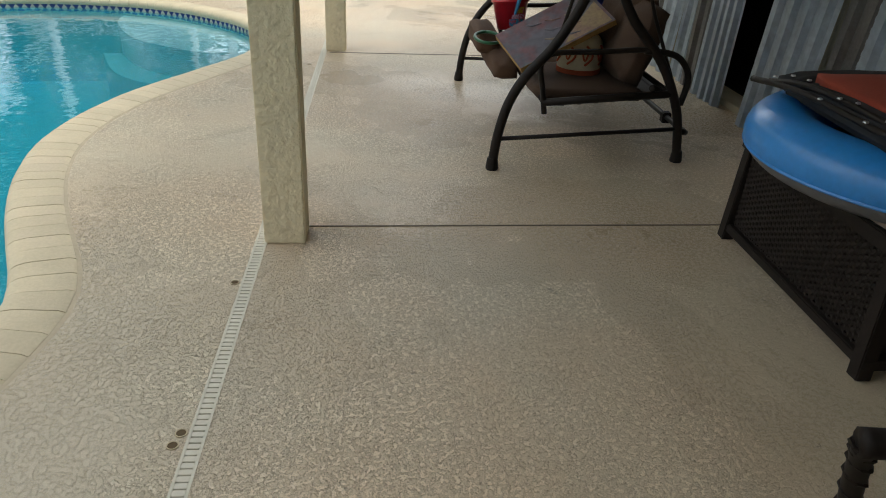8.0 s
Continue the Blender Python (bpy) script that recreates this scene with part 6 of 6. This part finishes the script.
# painted canvas lying across the seat
CANVAS = material("dim_mauve_painting", (0.135, 0.13, 0.15), rough=0.55, vary=0.35, scale=5, fine=30, second=(0.20, 0.10, 0.105), mask_scale=7, mask=(0.46, 0.62))
OCHRE = material("ochre_canvas_edge", (0.36, 0.21, 0.065), rough=0.8, vary=0.25, scale=12)
can = thing("canvas_painting", "violet-grey painted canvas lying tilted across the swing", "painting")
a, b, c = Vector((3.10, -1.20, 0.522)), Vector((2.80, -1.295, 0.418)), Vector((2.86, -1.77, 0.662))
ux, uy = (b - a), (c - b)
nz = ux.cross(uy).normalized()
if nz.z < 0:
    nz = -nz
bm = bmesh.new()
q = [a, b, c, a + uy]
lo = [bm.verts.new(p - nz * 0.032) for p in q]
hi = [bm.verts.new(p - nz * 0.002) for p in q]
for i in range(4):
    bm.faces.new((lo[i], lo[(i + 1) % 4], hi[(i + 1) % 4], hi[i]))
bm.faces.new(lo)
bm.faces.new(hi)
bmesh.ops.recalc_face_normals(bm, faces=bm.faces[:])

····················

Your instructions — Repeat exactly the lines from the line containing "Continue the Blender" through the end of the listing above; both boundary lines are part of the output.

Written response —
Continue the Blender Python (bpy) script that recreates this scene with part 6 of 6. This part finishes the script.
# painted canvas lying across the seat
CANVAS = material("dim_mauve_painting", (0.135, 0.13, 0.15), rough=0.55, vary=0.35, scale=5, fine=30, second=(0.20, 0.10, 0.105), mask_scale=7, mask=(0.46, 0.62))
OCHRE = material("ochre_canvas_edge", (0.36, 0.21, 0.065), rough=0.8, vary=0.25, scale=12)
can = thing("canvas_painting", "violet-grey painted canvas lying tilted across the swing", "painting")
a, b, c = Vector((3.10, -1.20, 0.522)), Vector((2.80, -1.295, 0.418)), Vector((2.86, -1.77, 0.662))
ux, uy = (b - a), (c - b)
nz = ux.cross(uy).normalized()
if nz.z < 0:
    nz = -nz
bm = bmesh.new()
q = [a, b, c, a + uy]
lo = [bm.verts.new(p - nz * 0.032) for p in q]
hi = [bm.verts.new(p - nz * 0.002) for p in q]
for i in range(4):
    bm.faces.new((lo[i], lo[(i + 1) % 4], hi[(i + 1) % 4], hi[i]))
bm.faces.new(lo)
bm.faces.new(hi)
bmesh.ops.recalc_face_normals(bm, faces=bm.faces[:])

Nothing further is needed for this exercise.